Legacies of slave ownership in Gloucestershire

This year, our students are working on a number of important local history projects covering the hidden lives of prominent women, exploring the experiences of lockdown, and uncovering links with slavery. All the projects will be exhibited in September as part of the ‘City Voices’ programme of the Gloucester History Festival. This post is one of five projects, and explores the legacies of slave ownership in and around Gloucester, and includes Joe Richardson, Harry Scott, Stephen Walmsley.

The Black Lives Matter protests in the summer of 2020 awoke a desire in many to learn more about our past and to question what we see around us. Many people wanted to gain further knowledge of the slave trade, a topic often brushed over in school, and many, ourselves included, wanted to know in what ways wealth generated by slavery is still visible. This project provides us with the opportunity to explore these questions in a case study of Gloucestershire. We aim to explore some of the legacies of the slave trade that are still visible in Gloucester and Gloucestershire.
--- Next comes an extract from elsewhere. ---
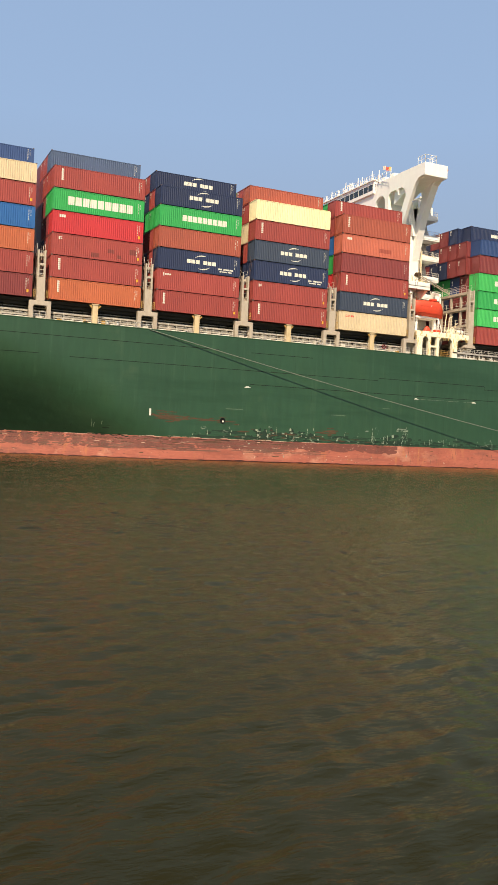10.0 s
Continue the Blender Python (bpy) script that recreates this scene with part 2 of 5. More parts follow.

Initially, we investigated how the abolition of slavery came about in Britain and its empire. There were two key pieces of legislation. First, the 1807 Abolition of the Slave Trade Act allowed for the confiscation of all ships involved in the slave trade. The 1807 Act also imposed fines on slave ship masters of £100 per slave if they tried to transport thereafter. Second, the 1834 Abolition Act had two sections: one emancipated the slaves, and the other compensated the slave owners. This act saw over £20,000,000 (over £2.4bn in today’s money) given in compensation to over 3,000 slave owning families. This was around 5% of GDP and 40% of the national budget. The money borrowed to pay this compensation was only paid off in 2015.

Next, we used the University College London (UCL) website Legacies of British slave-ownership to identify the names of known slave owners of Gloucester who received compensation after 1834. We then used a range of archives and digital archives, including the British Newspaper Archive, to explore further the individuals found on the UCL website. We found eleven people in Gloucester, or the villages just outside of the city, who received compensation. Of these eleven, we were able to find some more detailed information in archives and from records kept by local history societies, although this is still an ongoing process.

We found Rev. George Wilson Bridges. Bridges served as a vicar in two parishes in Jamaica and then served as rector as St. Giles Church in Maisemore, a village just outside Gloucester, from 1844-1846. He returned to Gloucestershire as vicar at Beachley from 1858-1863. He received just over £87 in compensation for three slaves, but this was not the main way that Bridges profited from slavery. Bridges earnt an annual income of between £500 and £2000 from baptising slaves whilst he was serving in Jamaica. With this money, he was able to fund a decade of travel around the world developing photography, something for which he is remembered. This example shows two aspects of slavery: first, the way people could indirectly profit from slavery; and second, one of the ways people spent the money they made from it, including pursuing a hobby.

People also invested their wealth. For example, George Henry Ames received over £45,000 in compensation for sixteen slave estates and made significant investments in the Great Western Cotton Company. Henry Sealy received £393 in compensation, and he invested a total of £2,500 in the York and Carlisle railway. Sealy was not the only Gloucestershire slave owner to invest in railways. These examples demonstrate that profit from the slave trade remains ingrained in many aspects of modern life in ways that are extremely easy to miss, such as the development of a railway network.

Badminton House as mentioned above (https://www.badmintonestate.com)

Another visible aspect of wealth from the slave trade is in the country estates around Gloucestershire. These were the ideal purchase for wealthy slave traders and merchants from Bristol. There were at least ten country estates in Gloucestershire that saw money from slavery invested in them, including one of the most famous in the country: Badminton House. Badminton benefitted from a £20,000 refurbishment in late 17th century by its owner, Henry Somerset, who had extraordinarily strong links to the slave trade.

Even though the project is ongoing, the examples listed in this post demonstrate that money from the slave trade can be seen in many aspects of modern life even in areas that one might not expect.